* Start Given material *

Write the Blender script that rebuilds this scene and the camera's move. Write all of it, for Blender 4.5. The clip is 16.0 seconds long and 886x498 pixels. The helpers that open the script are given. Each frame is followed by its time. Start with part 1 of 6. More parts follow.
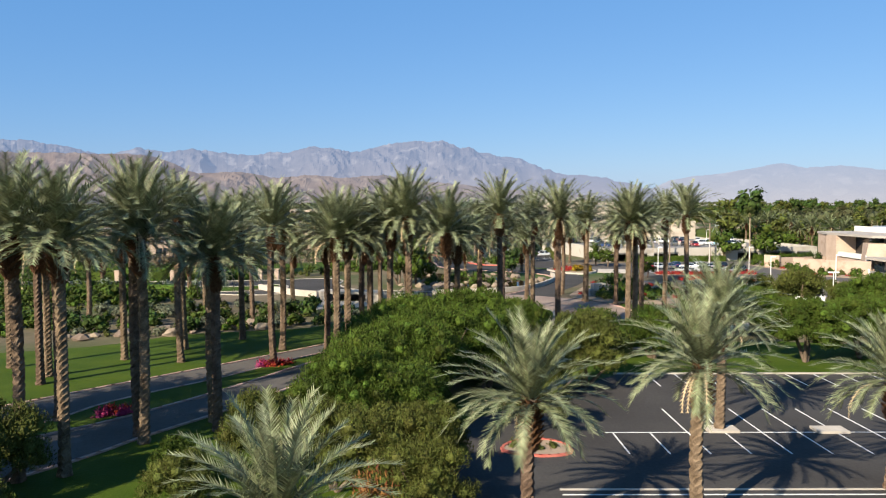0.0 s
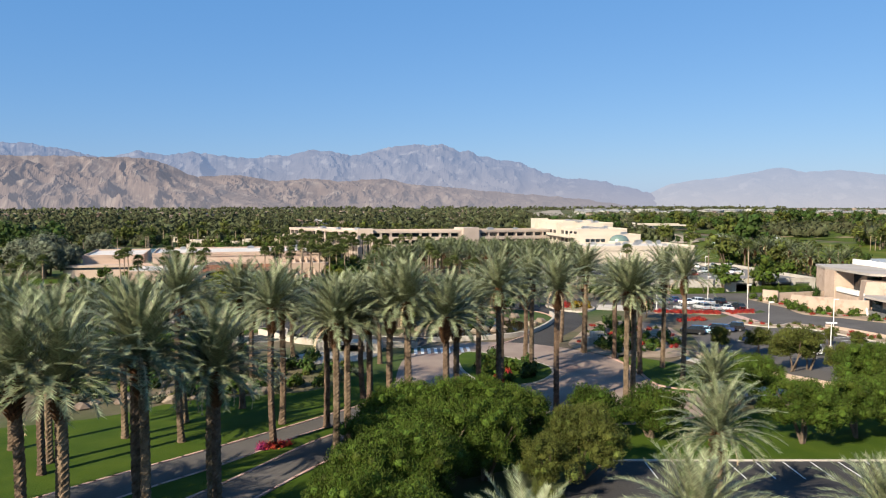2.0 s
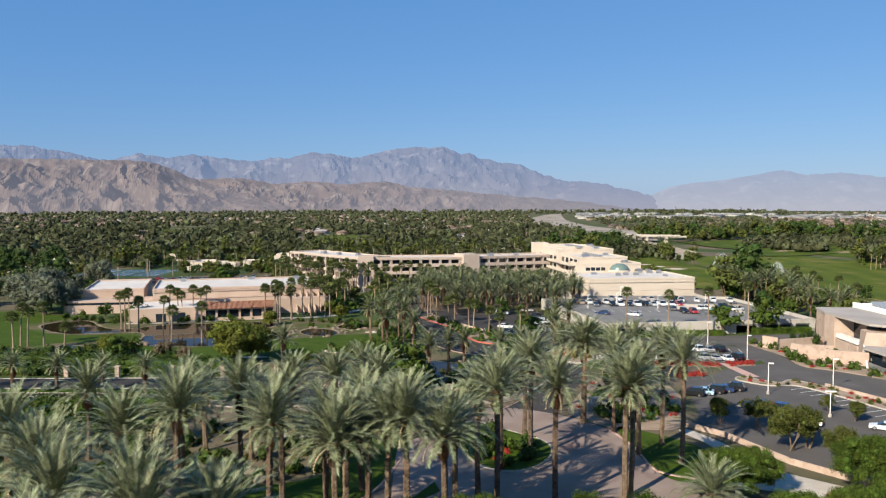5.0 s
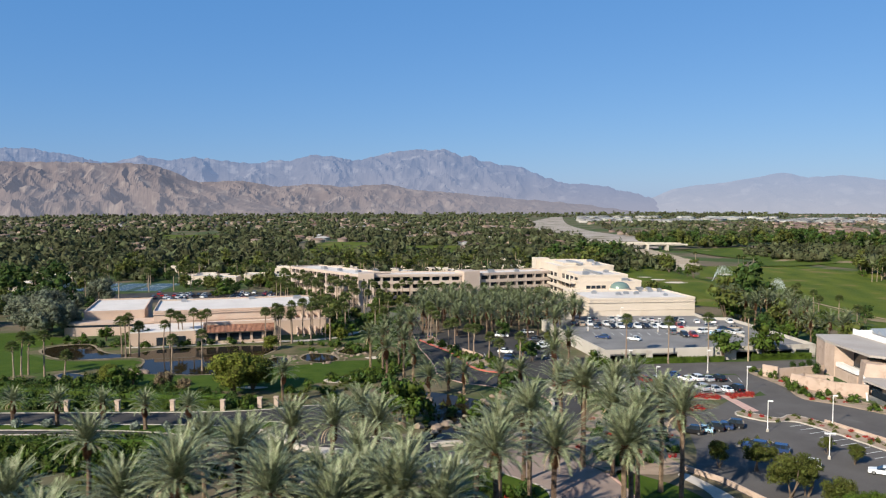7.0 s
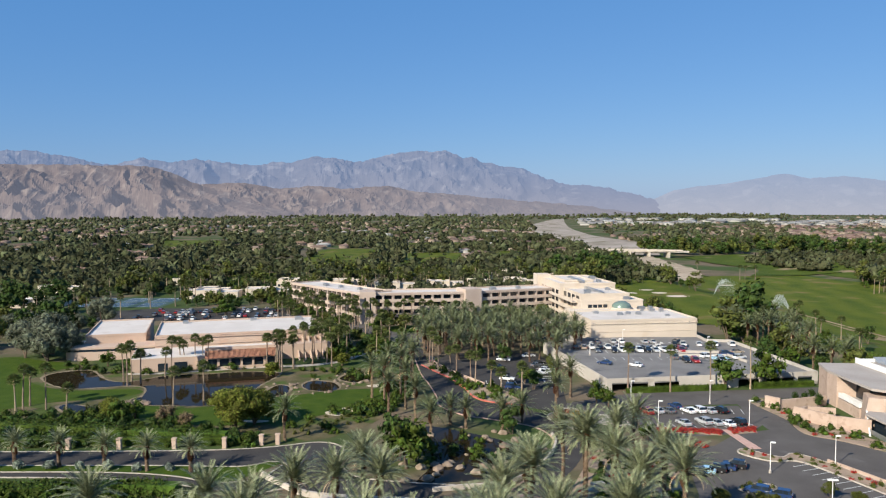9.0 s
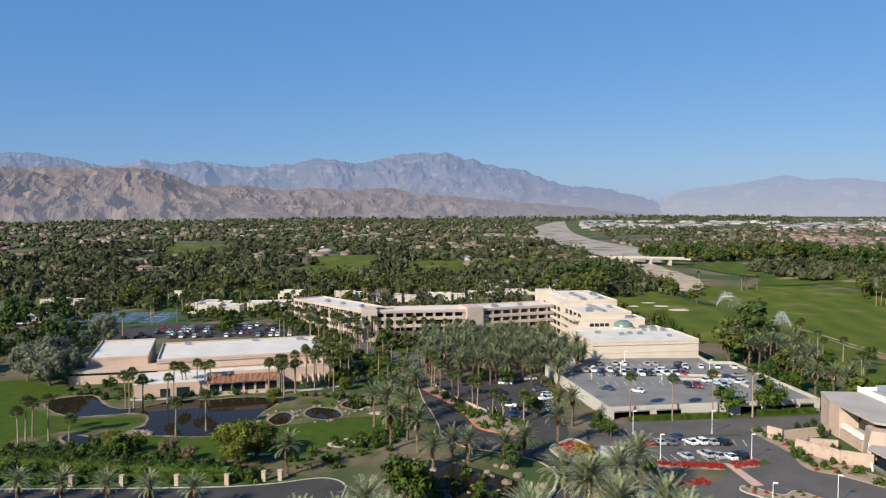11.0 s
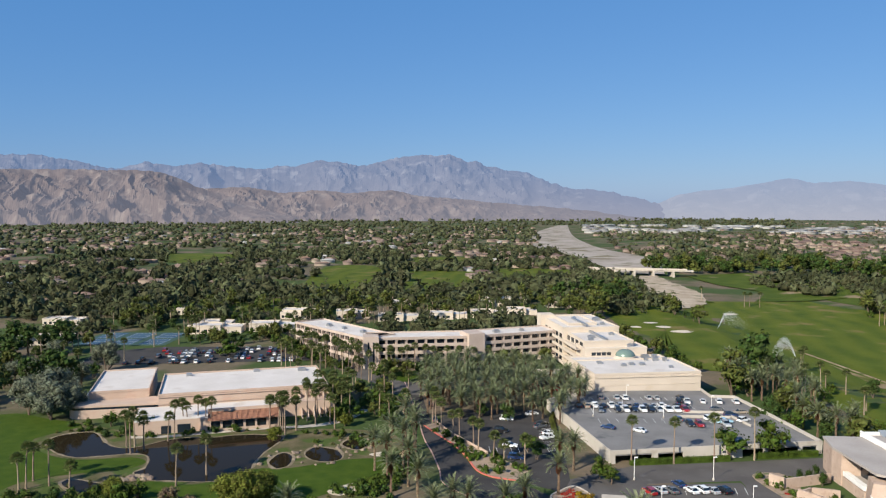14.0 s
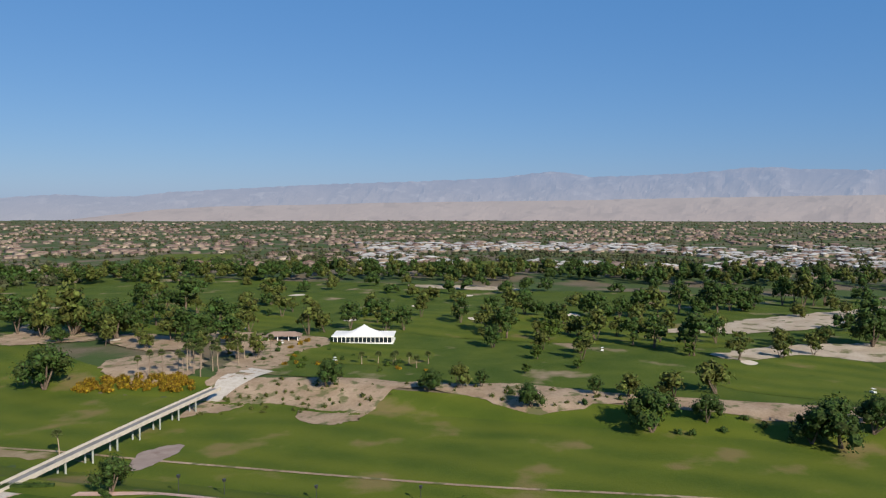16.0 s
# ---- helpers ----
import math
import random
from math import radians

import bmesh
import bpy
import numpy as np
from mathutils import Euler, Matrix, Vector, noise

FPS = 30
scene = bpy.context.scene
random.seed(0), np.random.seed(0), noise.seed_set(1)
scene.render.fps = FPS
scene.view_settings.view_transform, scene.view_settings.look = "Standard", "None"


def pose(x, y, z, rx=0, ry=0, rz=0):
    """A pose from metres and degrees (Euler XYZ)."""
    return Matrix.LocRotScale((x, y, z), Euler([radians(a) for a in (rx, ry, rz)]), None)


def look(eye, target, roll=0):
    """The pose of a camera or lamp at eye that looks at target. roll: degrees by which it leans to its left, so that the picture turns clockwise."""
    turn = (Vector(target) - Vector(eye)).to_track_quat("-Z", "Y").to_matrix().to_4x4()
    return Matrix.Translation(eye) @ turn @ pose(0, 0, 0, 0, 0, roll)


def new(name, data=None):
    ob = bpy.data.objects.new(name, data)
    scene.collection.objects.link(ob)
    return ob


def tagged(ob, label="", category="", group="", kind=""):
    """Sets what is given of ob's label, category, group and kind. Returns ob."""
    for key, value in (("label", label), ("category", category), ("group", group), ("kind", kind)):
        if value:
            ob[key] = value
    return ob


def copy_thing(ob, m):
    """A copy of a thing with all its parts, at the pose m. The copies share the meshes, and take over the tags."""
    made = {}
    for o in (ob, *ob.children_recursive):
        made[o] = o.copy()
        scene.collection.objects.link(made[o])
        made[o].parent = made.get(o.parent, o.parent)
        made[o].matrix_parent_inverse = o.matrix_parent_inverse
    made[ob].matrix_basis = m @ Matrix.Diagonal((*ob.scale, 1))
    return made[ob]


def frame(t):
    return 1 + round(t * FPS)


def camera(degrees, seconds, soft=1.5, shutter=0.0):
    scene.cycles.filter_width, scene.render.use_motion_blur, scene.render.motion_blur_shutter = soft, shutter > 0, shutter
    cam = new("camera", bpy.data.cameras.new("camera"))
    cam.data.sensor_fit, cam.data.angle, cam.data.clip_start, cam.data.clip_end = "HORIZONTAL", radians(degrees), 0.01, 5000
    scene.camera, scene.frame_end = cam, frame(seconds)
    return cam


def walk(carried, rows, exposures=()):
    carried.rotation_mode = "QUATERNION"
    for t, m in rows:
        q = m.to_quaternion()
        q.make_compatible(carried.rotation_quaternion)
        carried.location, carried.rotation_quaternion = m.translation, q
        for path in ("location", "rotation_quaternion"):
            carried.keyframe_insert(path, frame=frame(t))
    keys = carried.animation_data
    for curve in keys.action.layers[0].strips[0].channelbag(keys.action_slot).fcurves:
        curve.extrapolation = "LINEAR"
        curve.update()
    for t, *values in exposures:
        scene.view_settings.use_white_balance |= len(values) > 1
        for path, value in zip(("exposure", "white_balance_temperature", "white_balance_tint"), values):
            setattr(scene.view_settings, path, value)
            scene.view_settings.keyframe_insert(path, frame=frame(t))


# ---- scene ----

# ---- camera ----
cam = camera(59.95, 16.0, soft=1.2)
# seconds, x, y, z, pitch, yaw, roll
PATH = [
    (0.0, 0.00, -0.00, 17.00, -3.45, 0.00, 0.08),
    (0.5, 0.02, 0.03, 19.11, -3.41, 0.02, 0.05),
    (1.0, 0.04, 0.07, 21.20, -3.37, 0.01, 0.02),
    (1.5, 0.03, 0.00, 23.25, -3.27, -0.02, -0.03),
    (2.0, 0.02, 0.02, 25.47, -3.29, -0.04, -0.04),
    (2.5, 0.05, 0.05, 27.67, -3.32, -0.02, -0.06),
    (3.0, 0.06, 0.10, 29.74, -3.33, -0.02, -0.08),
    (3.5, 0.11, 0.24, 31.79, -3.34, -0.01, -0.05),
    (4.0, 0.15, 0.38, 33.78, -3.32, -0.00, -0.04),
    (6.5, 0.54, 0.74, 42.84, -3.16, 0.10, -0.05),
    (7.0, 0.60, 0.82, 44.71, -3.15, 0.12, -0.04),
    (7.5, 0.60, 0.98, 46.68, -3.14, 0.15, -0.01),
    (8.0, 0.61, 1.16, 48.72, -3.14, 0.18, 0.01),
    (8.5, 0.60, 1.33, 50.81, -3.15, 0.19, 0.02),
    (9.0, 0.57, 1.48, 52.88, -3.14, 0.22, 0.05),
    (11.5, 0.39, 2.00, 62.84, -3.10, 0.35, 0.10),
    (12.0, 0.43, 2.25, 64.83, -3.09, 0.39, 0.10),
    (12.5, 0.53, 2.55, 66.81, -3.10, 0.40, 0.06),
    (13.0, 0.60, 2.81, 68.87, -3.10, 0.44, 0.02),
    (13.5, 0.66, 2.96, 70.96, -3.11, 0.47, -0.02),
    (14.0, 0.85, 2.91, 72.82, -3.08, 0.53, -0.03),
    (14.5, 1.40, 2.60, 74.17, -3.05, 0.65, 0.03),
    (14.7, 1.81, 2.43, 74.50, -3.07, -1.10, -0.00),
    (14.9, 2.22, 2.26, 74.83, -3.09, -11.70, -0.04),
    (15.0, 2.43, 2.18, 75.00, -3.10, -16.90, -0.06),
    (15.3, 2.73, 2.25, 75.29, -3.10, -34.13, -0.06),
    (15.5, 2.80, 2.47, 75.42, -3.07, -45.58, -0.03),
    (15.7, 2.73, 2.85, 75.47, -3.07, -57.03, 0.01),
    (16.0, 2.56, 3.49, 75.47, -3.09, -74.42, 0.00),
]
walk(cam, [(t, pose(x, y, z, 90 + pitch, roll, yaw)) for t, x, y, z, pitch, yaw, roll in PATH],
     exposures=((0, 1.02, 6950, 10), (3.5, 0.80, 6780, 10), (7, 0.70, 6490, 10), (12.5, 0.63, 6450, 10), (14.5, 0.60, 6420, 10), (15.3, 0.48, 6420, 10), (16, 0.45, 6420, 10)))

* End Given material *

**Given instruction:** Reproduce the material above exactly, first line through the line that contains "pose from metres", minus the pictures.

**Answer to the task:**
Write the Blender script that rebuilds this scene and the camera's move. Write all of it, for Blender 4.5. The clip is 16.0 seconds long and 886x498 pixels. The helpers that open the script are given. Each frame is followed by its time. Start with part 1 of 6. More parts follow.
0.0 s
2.0 s
5.0 s
7.0 s
9.0 s
11.0 s
14.0 s
16.0 s
# ---- helpers ----
import math
import random
from math import radians

import bmesh
import bpy
import numpy as np
from mathutils import Euler, Matrix, Vector, noise

FPS = 30
scene = bpy.context.scene
random.seed(0), np.random.seed(0), noise.seed_set(1)
scene.render.fps = FPS
scene.view_settings.view_transform, scene.view_settings.look = "Standard", "None"


def pose(x, y, z, rx=0, ry=0, rz=0):
    """A pose from metres and degrees (Euler XYZ)."""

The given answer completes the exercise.